Sydney – traditionally self-proclaimed as the rugby league centre of the world – has, like many other rugby league heartlands around the world, been hamstrung in terms of venue size for most of its history. While NSWRL President Bill Buckley enthused about a proposed 100,000 seat stadium under rugby league’s control to be built in St Peters, Sydney in 1962, this treasured personal project never got past the planning stage. The 2000 Sydney Olympics provided, an albeit short, window of opportunity for rugby league to have access to a stadium to compete with the grandeur of the cricket temple located at Jolimont, Melbourne with the building of Stadium Australia (aka the Homebush Olympic Stadium – originally configured at around 110,000 capacity for the period 1999 – 2001 only.

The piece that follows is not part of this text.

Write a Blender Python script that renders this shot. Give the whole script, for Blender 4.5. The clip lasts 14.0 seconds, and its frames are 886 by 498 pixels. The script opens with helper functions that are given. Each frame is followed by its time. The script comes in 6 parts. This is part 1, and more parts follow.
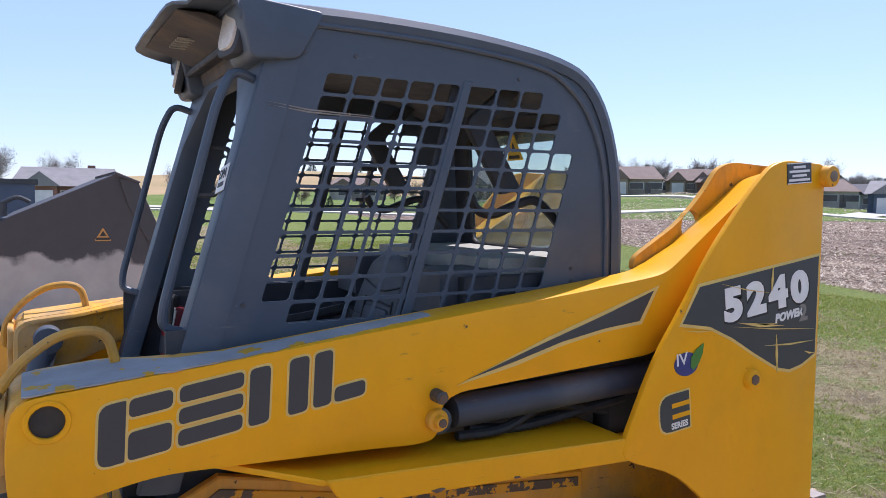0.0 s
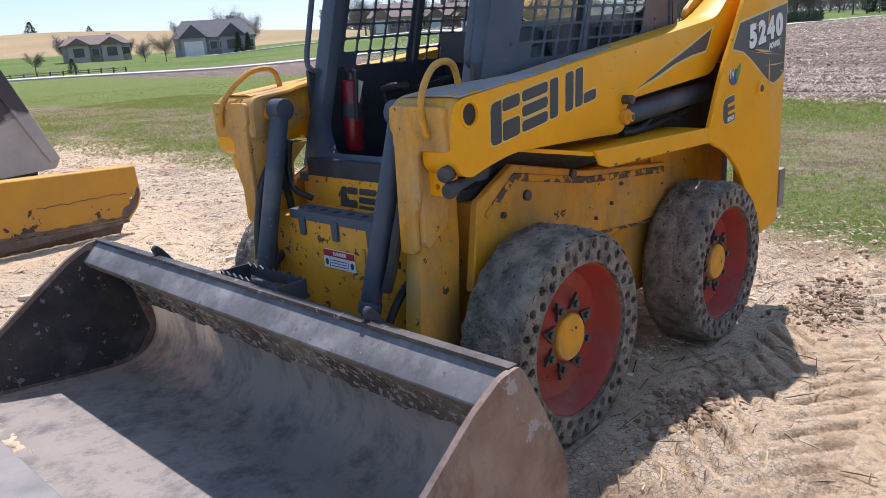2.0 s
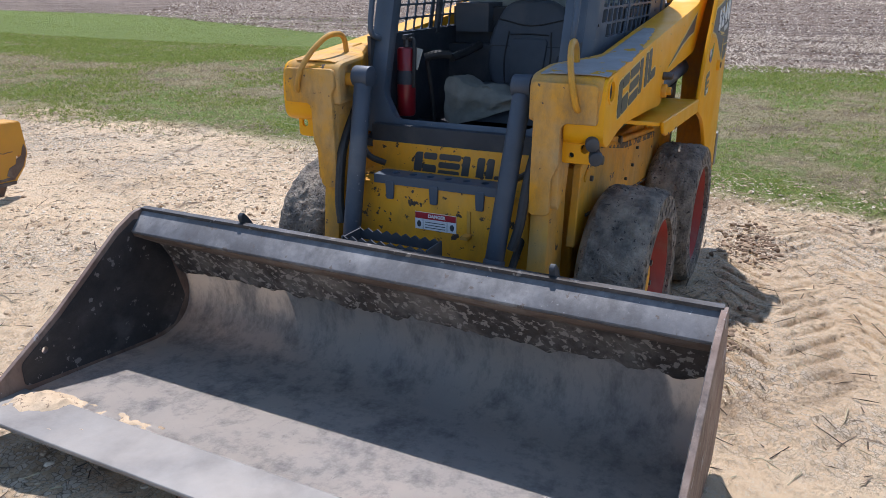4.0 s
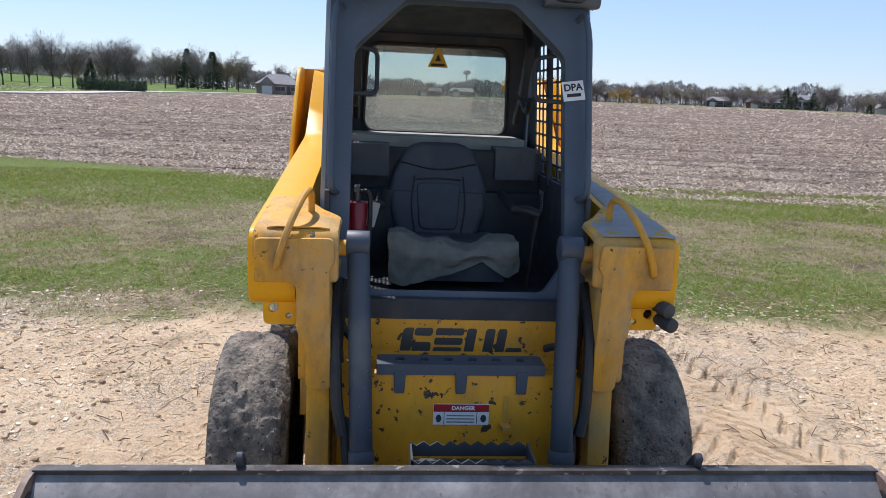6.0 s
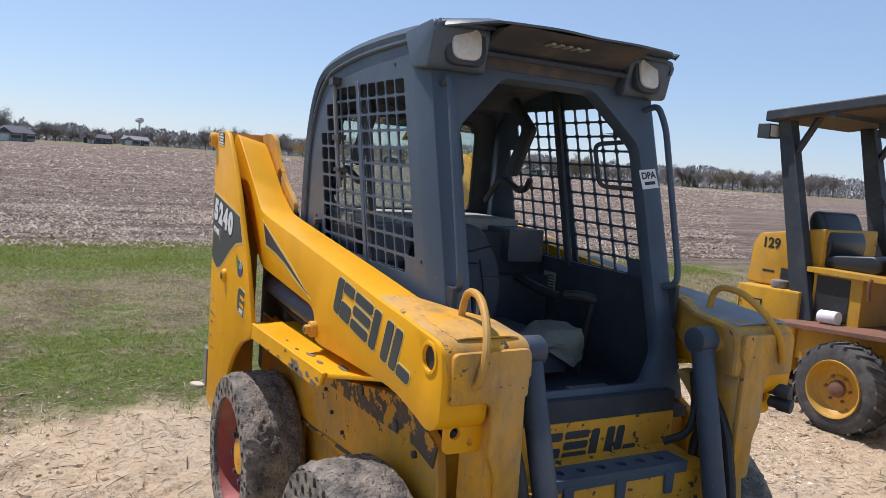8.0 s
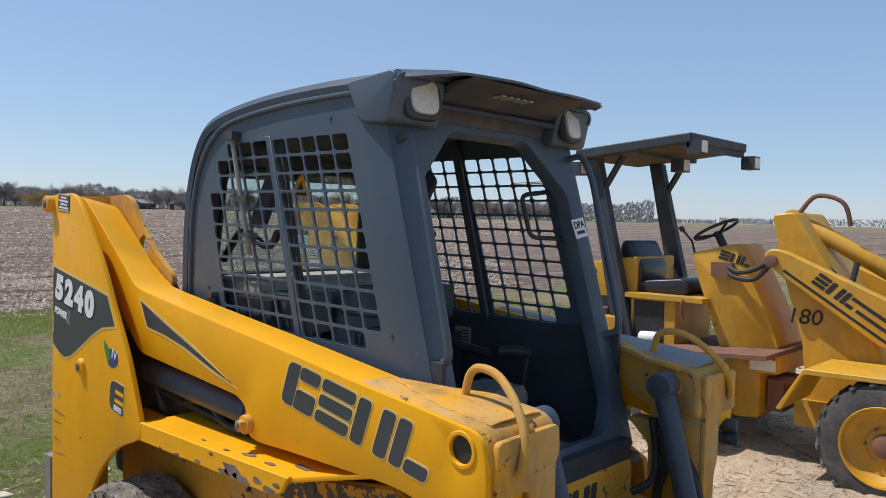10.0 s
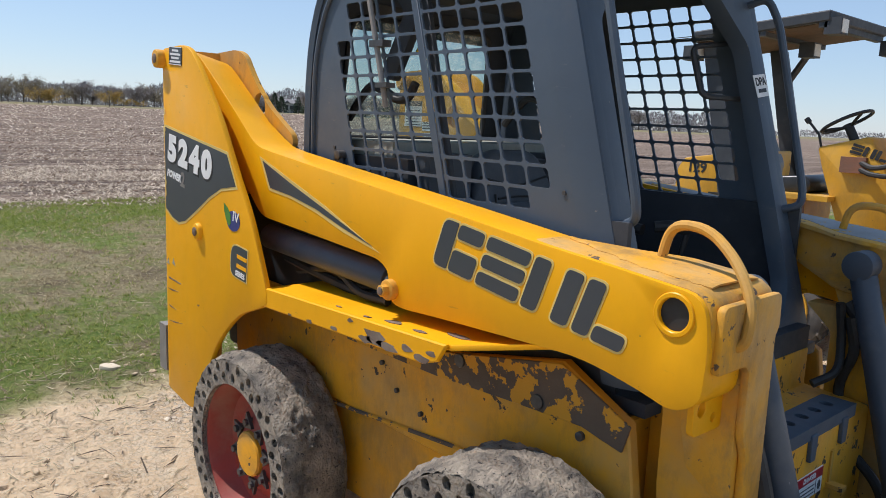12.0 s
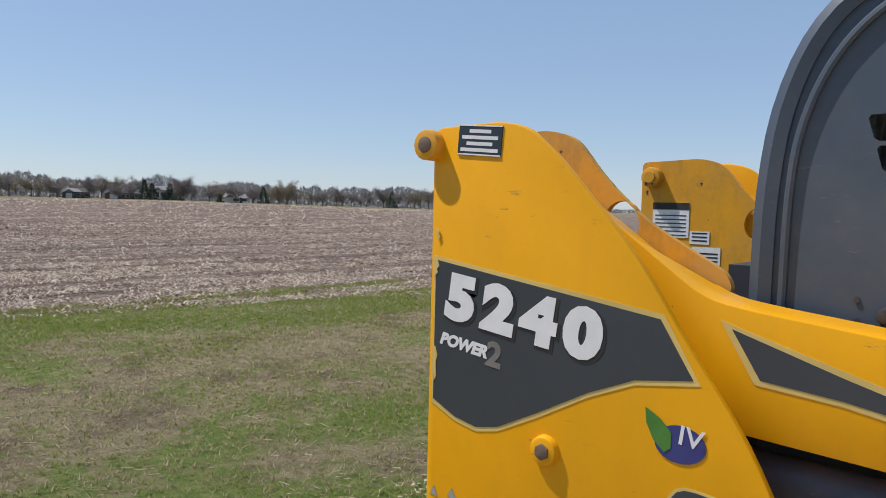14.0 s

After this, the ground configuration was changed dropping capacity to around the 83,500 mark.)
Sydney rugby league fans took full advantage with crowds of 104,583 at the opening of the stadium in 1999, 107,999 at the 1999 NRL Grand Final (Melbourne v St George Illawarra), 94,277 for the 2000 Grand Final (Brisbane v Roosters) and 90,414 for the 2001 Grand Final (played at night between Parramatta v Newcastle) all breaching the 90,000 “ceiling”.
The SCG, long the home of rugby league in Sydney, had featured many capacity crowds of over 50,000, including dangerously large 65,000 plus crowds in each decade between 1920 – 1970, but the capacity of the ground (while elastic due to the nature of the massive grassed Hill) was never much more than a comfortable 55,000 fans. Despite this, it is adjudged that 90,000 people did attend the 1965 NSWRL Grand Final (St George v Souths), when the official crowd of 78,056 was boosted by many, many thousands more grabbing every conceivable vantage point, including the stairs of the next door Sydney Showground and perched on the roofs of the SCG stadia – an amazing fact to consider in this overtly health and safety conscious society in which we live.

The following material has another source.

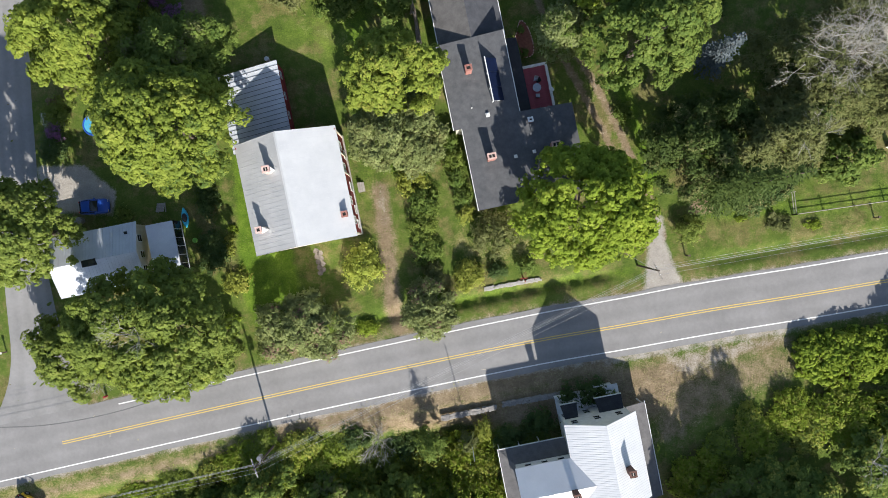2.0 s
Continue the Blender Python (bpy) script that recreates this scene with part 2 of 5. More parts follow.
M_GREYWOOD = surface("weathered_wood", (0.2, 0.18, 0.16), (0.4, 0.37, 0.33), 3, 0.9)
M_LOG = surface("old_log", (0.13, 0.105, 0.085), (0.3, 0.26, 0.22), 3, 0.9)
M_POLE = surface("creosote_pole", (0.07, 0.05, 0.04), (0.15, 0.11, 0.085), 3, 0.9)
M_STONE_GREY = surface("grey_wall_stone", (0.16, 0.15, 0.14), (0.34, 0.32, 0.3), 2.5, 0.9, bump=0.6)
M_STONE = surface("field_stone", (0.26, 0.25, 0.23), (0.5, 0.48, 0.45), 2.5, 0.9, bump=0.6)
M_WIRE = surface("wire", (0.24, 0.24, 0.24), (0.38, 0.38, 0.38), 2, 0.6)
M_TRIM = surface("painted_trim", (0.6, 0.6, 0.58), (0.78, 0.78, 0.76), 3, 0.6)
M_CONCRETE = surface("concrete", (0.3, 0.29, 0.28), (0.48, 0.47, 0.45), 2, 0.9)
M_RUBBER = surface("rubber", (0.012, 0.012, 0.012), (0.03, 0.03, 0.03), 5, 0.8)
M_STEEL = surface("grey_steel", (0.3, 0.3, 0.31), (0.5, 0.5, 0.52), 4, 0.35, 0.8)


def paint(name, c, rough=0.3):
    return surface(name, tuple(v * 0.85 for v in c), c, 1.5, rough, spec=0.6, bump=0.02)


M_CAR_WHITE, M_CAR_BLACK = paint("white_car_paint", (0.78, 0.79, 0.8)), paint("black_car_paint", (0.018, 0.02, 0.026))
M_CAR_BLUE, M_CAR_YELLOW = paint("blue_car_paint", (0.02, 0.085, 0.42)), paint("yellow_car_paint", (0.82, 0.52, 0.05))
M_KAYAK, M_LIME = paint("kayak_plastic", (0.04, 0.5, 0.72), 0.4), paint("lime_plastic", (0.2, 0.5, 0.05), 0.4)
M_POOL = paint("pool_liner", (0.06, 0.36, 0.62), 0.4)
M_REDPLASTIC = paint("red_plastic", (0.6, 0.03, 0.03), 0.4)
M_ORANGE = paint("orange_sign", (0.8, 0.3, 0.02), 0.5)


# ---- mesh tools ----
def mesh_object(name, verts, faces, mat, parent=None, label=""):
    me = bpy.data.meshes.new(name)
    me.from_pydata(verts, [], faces)
    me.materials.append(mat)
    me.validate()
    ob = new(name, me)
    ob.parent = parent
    if label:
        ob["label"] = label
    return ob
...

Of the English cities, Manchester and Leeds have also gone close to eclipsing the magical 90,000 barrier. Manchester has hosted many massive rugby league crowds throughout history – from the 75,194 for the 1949 Championship Final (Huddersfield v Warrington) at Maine Road to the 74,468 for the 2013 Rugby League World Cup Final at Old Trafford. Leeds hosted a grand exhibition of rugby league sevens football between Australia v England before a crowd of 80,000 (and Royalty) at the city’s Roundhay Park in 1933; while the rugby league “All-Leeds” Championship Final at Elland Road in 1938 (Leeds v Hunslet) had seen a dangerously large crowd of 54,112 inside the ground with many, many thousands locked outside.
London has drawn immense crowds for rugby league in the period since the Second World War – including 20 at or about the magical figure of 90,000. All have been for the Challenge Cup Rugby League Final, a long established fixture on the English sporting calendar. The biggest crowds have been for the following Finals: Hull – Hull KR 1980 (100,000), Wigan v Hull 1985 (99,801), St Helens v Wigan 1966 (98,536) and Salford v Castleford 1969 (97,939) (all capacity having regard to various annual factors).

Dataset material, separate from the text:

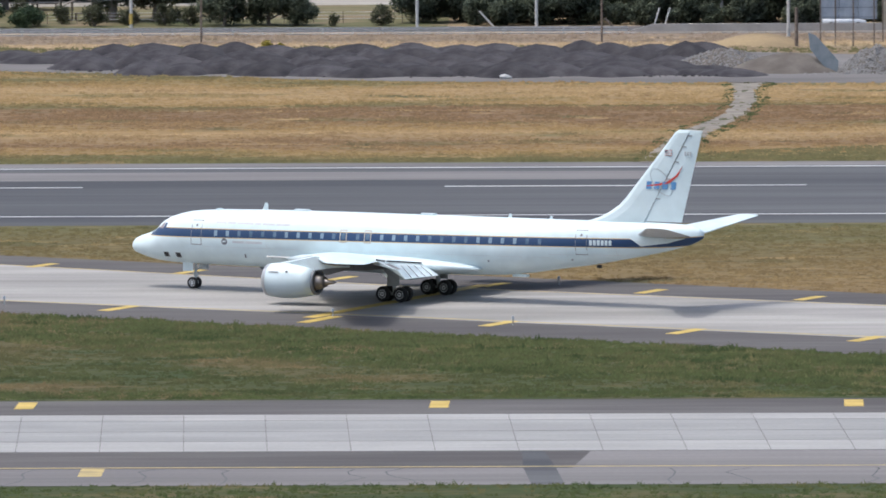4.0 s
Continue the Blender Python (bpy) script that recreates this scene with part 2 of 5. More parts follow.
LOGO = shade("blue_paint", (0.1, 0.25, 0.48), (0.13, 0.3, 0.54), 1.0, 0.4)
INK = shade("dark_marking", (0.13, 0.14, 0.16), (0.19, 0.2, 0.22), 1.0, 0.5)
FADED = shade("faded_marking", (0.5, 0.52, 0.54), (0.58, 0.6, 0.61), 2.0, 0.5)
SEAM = shade("panel_seam", (0.17, 0.17, 0.175), (0.23, 0.23, 0.235), 1.0, 0.6)
SEAM_F = shade("faint_seam", (0.56, 0.6, 0.61), (0.64, 0.68, 0.69), 1.0, 0.5)
BLACK = shade("black_opening", (0.01, 0.01, 0.012), (0.02, 0.02, 0.022), 1.0, 0.5)
RUBBER = shade("tyre_rubber", (0.016, 0.016, 0.017), (0.032, 0.031, 0.03), 2.0, 0.85)
HUB = shade("hub_metal", (0.68, 0.69, 0.69), (0.8, 0.8, 0.79), 3.0, 0.5)
STEEL = shade("gear_steel", (0.40, 0.43, 0.44), (0.52, 0.55, 0.56), 2.0, 0.45)
TITAN = shade("exhaust_metal", (0.25, 0.225, 0.21), (0.36, 0.33, 0.31), 3.0, 0.45, metal=0.6)
CHUTE = shade("chute_steel", (0.12, 0.145, 0.165), (0.175, 0.2, 0.22), 1.0, 0.7)
GLASS_D = shade("cockpit_glass", (0.03, 0.035, 0.045), (0.06, 0.065, 0.08), 1.0, 0.08, coat=0.5)
SHADE_P = shade("pale_window", (0.17, 0.25, 0.33), (0.25, 0.34, 0.42), 3.0, 0.3)
SHADE_D = shade("dim_window", (0.05, 0.085, 0.16), (0.09, 0.13, 0.21), 3.0, 0.2)
SHADE_M = shade("mid_window", (0.08, 0.135, 0.21), (0.13, 0.19, 0.27), 3.0, 0.25)
SHADE_R = shade("brown_window", (0.22, 0.18, 0.19), (0.3, 0.25, 0.25), 3.0, 0.3)
PANEL_B = shade("blue_grey_panel", (0.30, 0.35, 0.42), (0.4, 0.45, 0.52), 0.8, 0.6, bump_scale=4)
PANEL_Y = shade("cream_panel", (0.45, 0.43, 0.36), (0.54, 0.51, 0.43), 0.8, 0.7, bump_scale=4)
CARW = shade("pale_car_paint", (0.62, 0.65, 0.68), (0.7, 0.72, 0.74), 1.0, 0.25, coat=0.6)
CREAM = shade("cream_wall", (0.56, 0.51, 0.44), (0.66, 0.6, 0.52), 0.3, 0.9, stretch=(0.4, 1, W))


# ---- mesh helpers ----
def link(name, verts, faces, mat, parent=None, label="", smooth=False):
    me = bpy.data.meshes.new(name)
    me.from_pydata([tuple(v) for v in verts], [], [tuple(f) for f in faces])
    me.validate()
    me.update()
    bm = bmesh.new()
    bm.from_mesh(me)
    if len(bm.faces) < 20000:
        bmesh.ops.recalc_face_normals(bm, faces=bm.faces)
    bm.to_mesh(me)
    bm.free()
    for m in (mat if isinstance(mat, (list, tuple)) else [mat]):
        me.materials.append(m)
    if smooth:
        me.shade_smooth()
    ob = new(name, me)
    ob.parent = parent
    if label:
        ob["label"] = label
    return ob


def part(name, bm, mat, parent=None, label="", smooth=False):
    me = bpy.data.meshes.new(name)
    bmesh.ops.recalc_face_normals(bm, faces=bm.faces)
    bm.to_mesh(me)
    bm.free()
    me.materials.append(mat)
    if smooth:
        me.shade_smooth()
    ob = new(name, me)
    ob.parent = parent
    if label:
        ob["label"] = label
    return ob


def box(bm, x0, x1, y0, y1, z0, z1, m=None, bevel=0.0):
    r = bmesh.ops.create_cube(bm, size=1)["verts"]
    for v in r:
        v.co = Vector(((x0 + x1) / 2 + v.co.x * (x1 - x0), (y0 + y1) / 2 + v.co.y * (y1 - y0), (z0 + z1) / 2 + v.co.z * (z1 - z0)))
    if bevel:
        es = list({e for v in r for e in v.link_edges})
        bmesh.ops.bevel(bm, geom=es, offset=bevel, segments=2, affect="EDGES")
    if m is not None:
        for v in (r if not bevel else bm.verts):
            v.co = m @ v.co
    return r


def tube(bm, a, b, r1, r2=None, seg=10):
    a, b = Vector(a), Vector(b)
    q = (b - a).to_track_quat("Z", "Y").to_matrix().to_4x4()
    mm = Matrix.Translation((a + b) / 2) @ q
    bmesh.ops.create_cone(bm, cap_ends=True, segments=seg, radius1=r1, radius2=r1 if r2 is None else r2, depth=(b - a).length, matrix=mm)


def loft(rings, close=True, cap=True):
    """Faces between rings of equal length."""
    n = len(rings[0])
    v = [q for r in rings for q in r]
    f = []
    for i in range(len(rings) - 1):
        for j in range(n if close else n - 1):
            k = (j + 1) % n
            f.append((i * n + j, i * n + k, (i + 1) * n + k, (i + 1) * n + j))
    if cap:
        f.append(tuple(range(n))[::-1])
        f.append(tuple((len(rings) - 1) * n + j for j in range(n)))
    return v, f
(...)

1954 saw Bradford enter the 90,000+ club, hosting the replay of the Challenge Cup Final in the north of England for the first time since the Final moved permanently to London in 1929 (the replay was to be contested between Warrington v Halifax after 81,841 had witnessed the teams draw the Final 4-4 at Wembley a week earlier). A great wave of humanity swept down upon the Yorkshire city’s Odsal Stadium, with up to 150,000 people trying to gain access to the stadium. Such was the crush that many of the approximately 120,000 people within the ground had no view of the play and traffic was still returning to Warrington at 5am the next morning. Legend tells of many thousands of people stopping at nearby houses to ask to listen to the radio broadcast of the game as it soon became evident they would not reach the stadium when the nearly endless traffic jam seized up prior to the start of play.
The 1960 Championship Final at Odsal nearly reached the same proportions with similar crowd scenes, this time with a “mere” 83,190 fans in attendance.
It is this rich history of huge spectator congregations that awaits the Origin teams on Wednesday…in what should be an immense pleasure for both fans and players alike.